**DIRECTIONS**
With the images removed, repeat the data below exactly.

══ SOURCE DATA ══

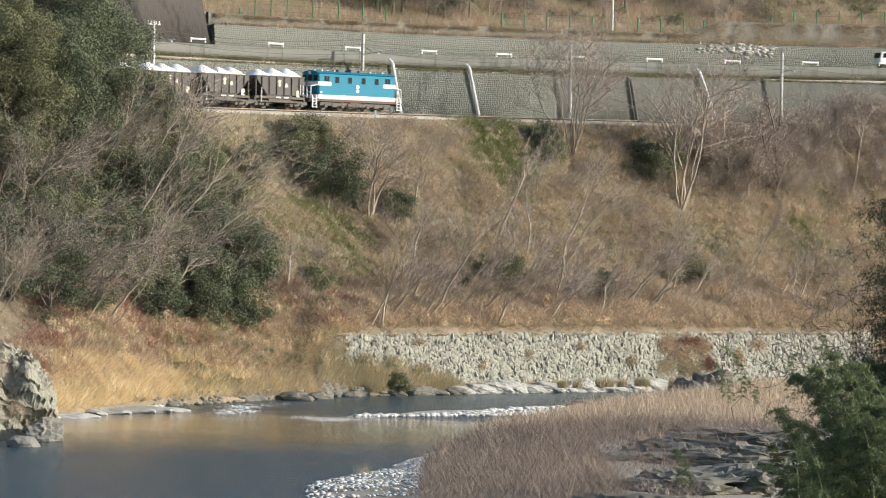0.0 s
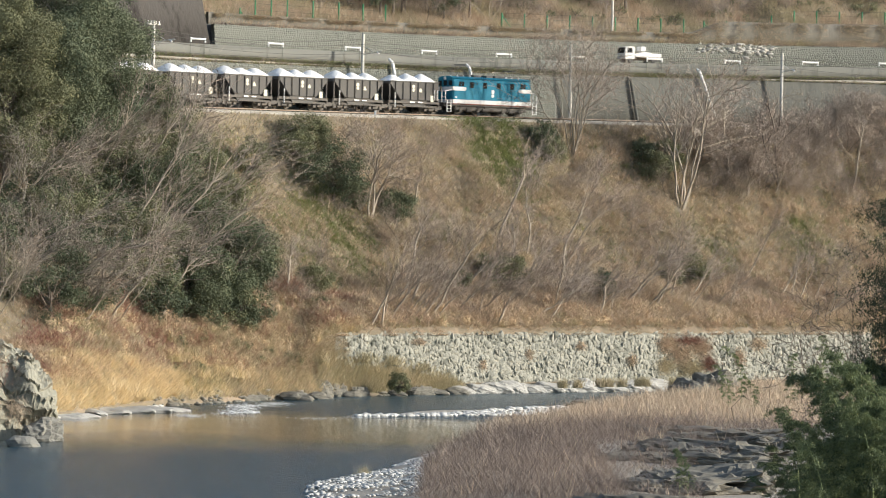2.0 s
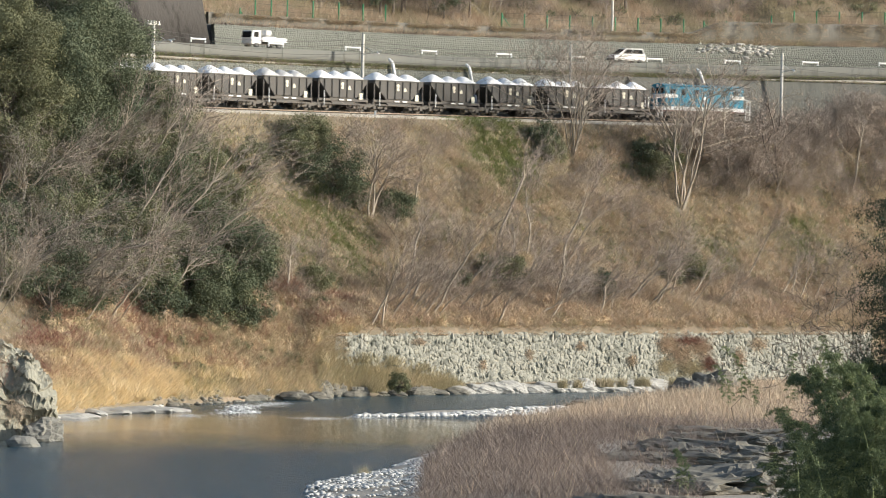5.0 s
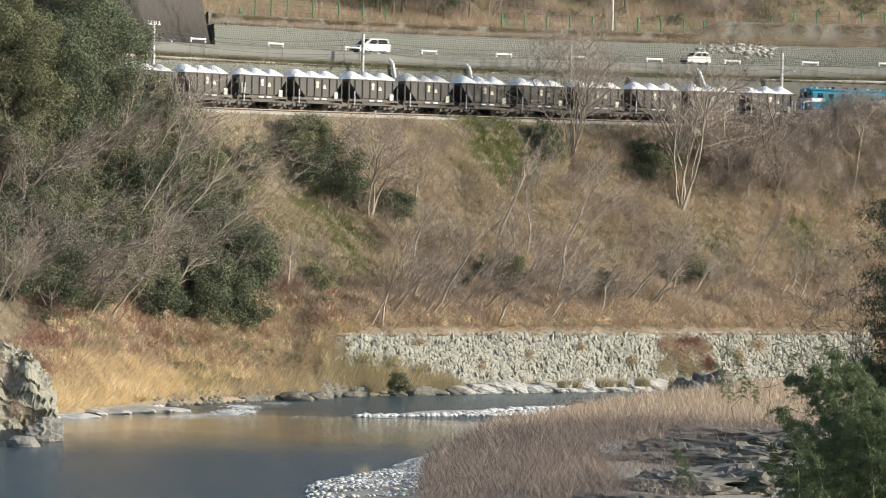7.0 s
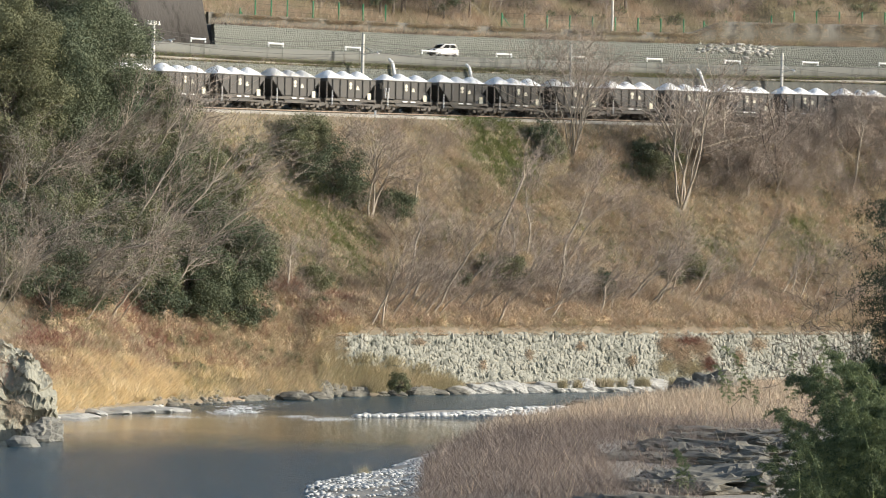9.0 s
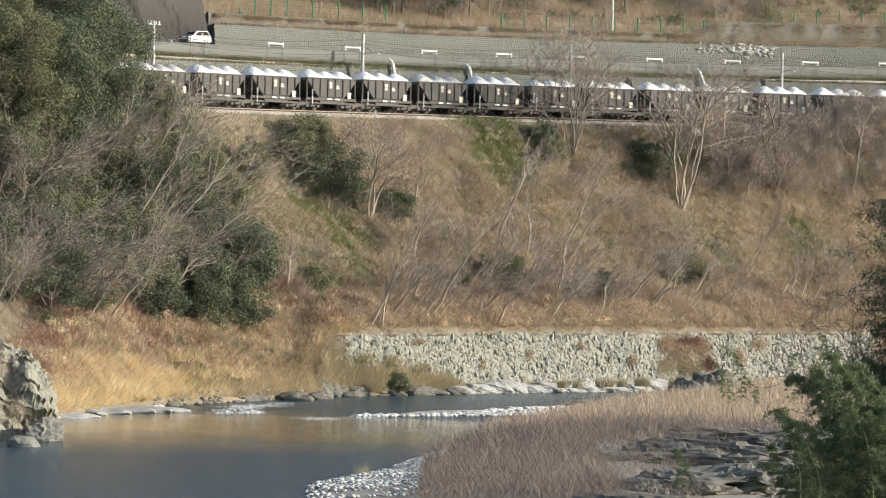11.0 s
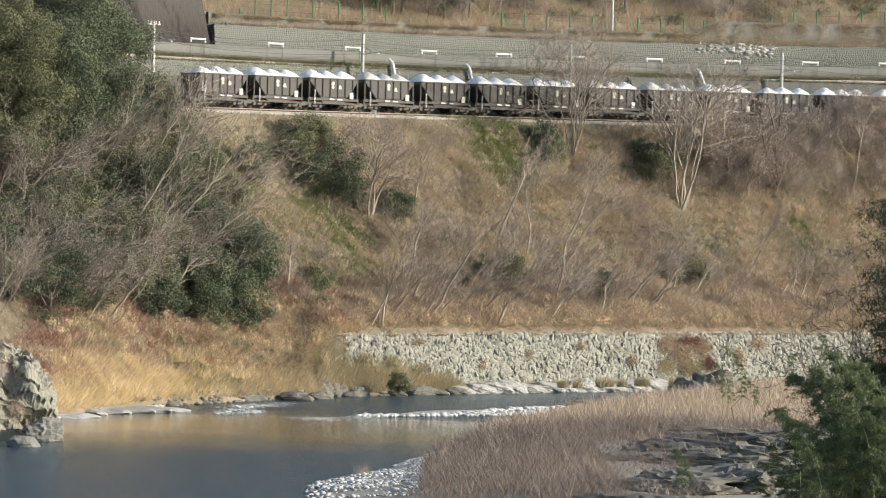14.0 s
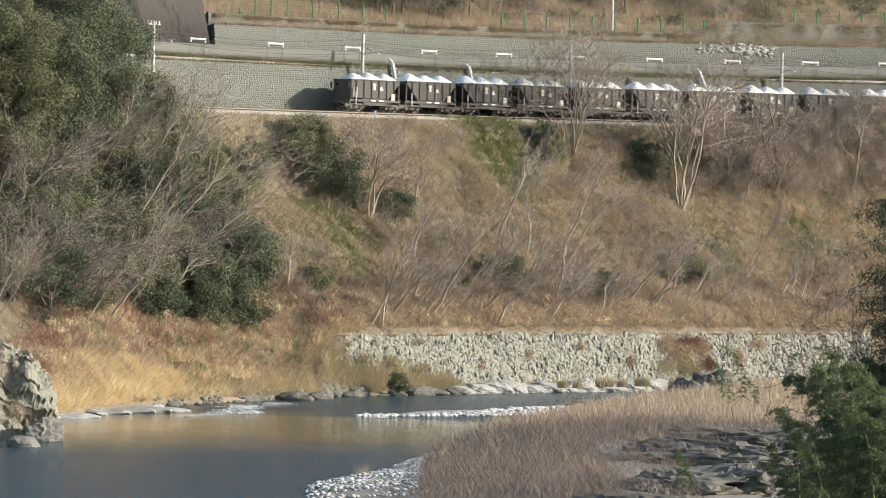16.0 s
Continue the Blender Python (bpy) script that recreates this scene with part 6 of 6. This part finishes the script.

═══

**WORKED ANSWER**
0.0 s
2.0 s
5.0 s
7.0 s
9.0 s
11.0 s
14.0 s
16.0 s
Continue the Blender Python (bpy) script that recreates this scene with part 6 of 6. This part finishes the script.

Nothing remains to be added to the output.